1. Field of the Invention
The present invention generally relates to clamping devices. More specifically, this invention relates to a tool clamping device adapted for engaging, clamping and supporting tooling in a manner that promotes automated tooling changes on a manufacturing production line.
2. Description of the Prior Art
Mechanical welding presses, or "welding knees", are commonly used on automated production assembly lines where multiple welds are necessary to join high volume subassemblies, such as automotive doors and hoods. Conventionally, as illustrated in U.S. Pat. No. 4,600,095 to Brems et al, a welding knee includes a very large machine frame having a lower movable platen, or table, and an upper workstation. The table is actuated vertically by specially designed straight-line lift linkages which are typically driven by a motion generating device powered by a reversible electric motor. The use of a generating device powered by an electric motor provides that the table is raised rapidly during an initial phase, then slows the table's rate of ascent during an intermediate phase, and again rapidly raises the table through a final stage in which the table becomes positioned immediately below the upper workstation. Brems et al illustrate these stages in FIGS. 1 through 4. During the intermediate stage, the table lifts a workpiece from a conveyor and raises it toward the upper workstation for the welding operation. It is not uncommon for the entire ascent of the table to cover approximately twenty inches of travel in one to two seconds.
The table is provided with lower tooling which is adapted to mate with upper tooling suspended from the upper workstation. The upper and lower tooling are designed to receive the workpiece in a manner that maintains the proper location of the components of the welded assembly prior to welding. The upper tooling includes welding guns which perform the welding operation. The number of welding guns will vary with the particular component being assembled, with as many as twenty welding guns being typical.

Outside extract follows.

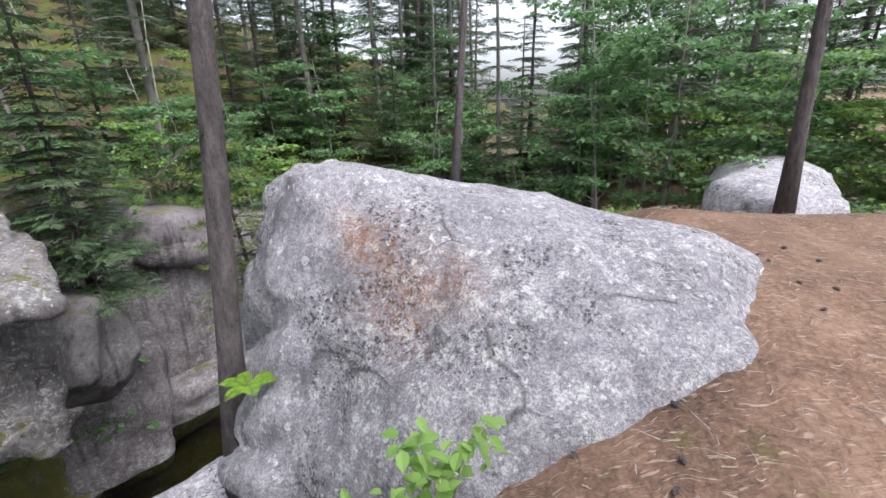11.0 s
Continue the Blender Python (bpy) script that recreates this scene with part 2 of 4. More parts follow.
def water_mat(name, tint, ripple, foam=None):
    """Clear brown stream water: it tints what lies below, mirrors the sky, and carries white foam where it breaks."""
    m, nt, out = mat(name)
    v = coords(nt)
    wv = warp(nt, v, 1.2, 0.4)
    h1 = noise_tex(nt, stretch(nt, wv, 1, 1.6, 1), 3.0, 5, 0.6, 0.6)
    h2 = noise_tex(nt, wv, 14.0, 3, 0.6, 0.3)
    bump = nt.nodes.new("ShaderNodeBump")
    bump.inputs["Distance"].default_value = ripple
    nt.links.new(calc(nt, "ADD", h1, calc(nt, "MULTIPLY", h2, 0.25)), bump.inputs["Height"])
    clear = nt.nodes.new("ShaderNodeBsdfTransparent")
    clear.inputs[0].default_value = (*tint, 1)
    gl = node(nt, "ShaderNodeBsdfGlossy", Roughness=0.04)
    gl.inputs[0].default_value = (0.9, 0.9, 0.9, 1)
    nt.links.new(bump.outputs[0], gl.inputs["Normal"])
    fr = node(nt, "ShaderNodeFresnel", IOR=1.33)
    nt.links.new(bump.outputs[0], fr.inputs["Normal"])
    s = nt.nodes.new("ShaderNodeMixShader")
    nt.links.new(fr.outputs[0], s.inputs[0])
    nt.links.new(clear.outputs[0], s.inputs[1])
    nt.links.new(gl.outputs[0], s.inputs[2])
    last = s.outputs[0]
    if foam is not None:
        white = node(nt, "ShaderNodeBsdfPrincipled", Roughness=0.6)
        white.inputs["Base Color"].default_value = (0.82, 0.85, 0.86, 1)
        nt.links.new(bump.outputs[0], white.inputs["Normal"])
        sep = nt.nodes.new("ShaderNodeSeparateXYZ")
        nt.links.new(v, sep.inputs[0])
        total = None
        for cx, cy, rx, ry, gain in foam:
            dx = calc(nt, "DIVIDE", calc(nt, "SUBTRACT", sep.outputs[0], cx * S), rx * S)
            dy = calc(nt, "DIVIDE", calc(nt, "SUBTRACT", sep.outputs[1], cy * S), ry * S)
            r = calc(nt, "SQRT", calc(nt, "ADD", calc(nt, "MULTIPLY", dx, dx), calc(nt, "MULTIPLY", dy, dy)))
            g = calc(nt, "MULTIPLY", calc(nt, "SUBTRACT", 1.0, r, True), gain)
            total = g if total is None else calc(nt, "MAXIMUM", total, g)
        lace = noise_tex(nt, stretch(nt, warp(nt, v, 2.0, 0.5), 1.0, 1.0, 1.0), 2.2, 5, 0.58, 1.6)
        veins = calc(nt, "SUBTRACT", 1.0, calc(nt, "MULTIPLY", calc(nt, "ABSOLUTE", calc(nt, "SUBTRACT", lace, 0.5)), 38.0), True)
        fac = calc(nt, "ADD", calc(nt, "MULTIPLY", calc(nt, "SUBTRACT", calc(nt, "ADD", total, lace), 1.0), 1.8, True), 0.0)
        fac = calc(nt, "MAXIMUM", fac, calc(nt, "MULTIPLY", calc(nt, "MULTIPLY", veins, total), 0.9), True)
        s2 = nt.nodes.new("ShaderNodeMixShader")
        nt.links.new(fac, s2.inputs[0])
        nt.links.new(last, s2.inputs[1])
        nt.links.new(white.outputs[0], s2.inputs[2])
        last = s2.outputs[0]
    nt.links.new(last, out.inputs[0])
    return m


# ---------------------------------------------------------------- shapes
def hash3(i, j, k):
    h = (i * 374761393 + j * 668265263 + k * 2147483647 + 974634777) & 0xFFFFFFFF
    h = ((h ^ (h >> 13)) * 1274126177) & 0xFFFFFFFF
    return ((h ^ (h >> 16)) & 0xFFFF) / 65535.0


def vnoise(x, y, z):
    xi, yi, zi = (np.floor(a).astype(np.int64) for a in (x, y, z))
    fx, fy, fz = x - xi, y - yi, z - zi
    fx, fy, fz = (a * a * (3 - 2 * a) for a in (fx, fy, fz))
    r = 0
    for di in (0, 1):
        for dj in (0, 1):
            for dk in (0, 1):
                w = (fx if di else 1 - fx) * (fy if dj else 1 - fy) * (fz if dk else 1 - fz)
                r = r + w * hash3(xi + di, yi + dj, zi + dk)
    return r * 2 - 1


def fbm(x, y, z, octaves=3):
    r, a = 0, 1.0
    for o in range(octaves):
        r = r + a * vnoise(x * 2 ** o + 7 * o, y * 2 ** o + 3 * o, z * 2 ** o)
        a *= 0.5
    return r


def turned(x, y, z, c, rot):
    """Coordinates in a frame at c, turned by rot degrees (x, y, z)."""
    m = Euler([radians(a) for a in rot]).to_matrix().transposed()
    dx, dy, dz = x - c[0], y - c[1], z - c[2]
    return tuple(m[i][0] * dx + m[i][1] * dy + m[i][2] * dz for i in range(3))


def ball(g, c, r, rot=(0, 0, 0), p=2.0):
    a, b, d = turned(*g, c, rot)
    k = (np.abs(a / r[0]) ** p + np.abs(b / r[1]) ** p + np.abs(d / r[2]) ** p) ** (1 / p)
    return (k - 1) * min(r)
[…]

Each particular component being welded requires its own specific upper and lower tooling, therefore, tooling changes are a necessity in order that a machine such as the welding knee be fully utilized and versatile. In that the weight of the upper tooling can be considerable--with ten thousand pounds not being uncommon--precautions must be taken during a tooling change to ensure that the upper tooling is securely engaged and supported from the upper workstation, as well as being properly located on the upper workstation for alignment with the lower tooling. In the prior art, it has been the general practice to secure both the upper and lower tooling with bolts and other conventional fasteners directly to the respective table and upper workstation. While being adequate in terms of structural support, particular care must be used in raising the upper tooling into location below the upper workstation to properly position the upper tooling. Once in position, it can be extremely hazardous for the operator to secure the upper tooling in the conventional manner in that he or she must perform this task while the upper tooling is being positioned with a temporary support.
Accordingly, it would be far preferable to provide an automated mechanism, such as a specially adapted clamping device, to secure the upper tooling to the upper workstation. Clamping devices adapted for various operations are widely taught in the relevant art. As examples, U.S. Pat. No. 4,909,493 to Yonezawa teaches a hydraulically-actuated clamp cylinder for clamping a member that circumscribes the clamping cylinder; U.S. Pat. No. 4,892,623 to Reed teaches a solenoid-driven clamping device for clamping a cylindrical member; and U.S. Pat. No. 4,887,803 to Witt, U.S. Pat. No. 4,934,678 to Bernier, U.S. Pat. No. 4,968,247 to Olson and U.S. Pat. No. 5,005,813 to Lawrence teach clamping devices which are cam actuated. However, none of the clamping devices taught by the prior art are suitable for engaging and securing the upper tooling of a machine to the machine's upper workstation.
As can be readily appreciated by those skilled in the art, the above examples would require, at minimum, substantial modifications in order to be suitable for engaging and securing the upper tooling of a machine and particularly a welding knee. Even where possible, the durability and manner in which the clamping devices of the prior art operate would make the clampling devices unsuitable for use on an automated production assembly line where supporting 10,000 pounds presents a considerable safety concern.
In addition, it is generally preferable that the clamping device chosen for such a purpose be adapted to engage the upper tooling and properly align the upper tooling with the lower tooling during the clamping operation. This would allow the operator to place the upper tooling in the vicinity of the preferred clamping device, with the clamping device itself making the final movement which brings the upper tooling in alignment with the lower tooling.
From the above discussion, it can be readily appreciated that the prior art does not disclose a clamping device suitable for engaging and securing the upper tooling of a machine at its upper workstation. Nor does the prior art teach or suggest a clamping device which is adapted to be operated in an automated manner on a production assembly line to minimize the labor and time involved in changing the upper tooling.
Accordingly, what is needed is a motor-driven mechanical clamping device which is capable of engaging and lifting the upper tooling from a transport device and clamping the upper tooling in alignment with the lower tooling of a workstation in a manner which minimizes the labor and time required to install and remove the upper tooling, while also providing a clamping mechanism that will reliably secure and support the upper tooling throughout a production run.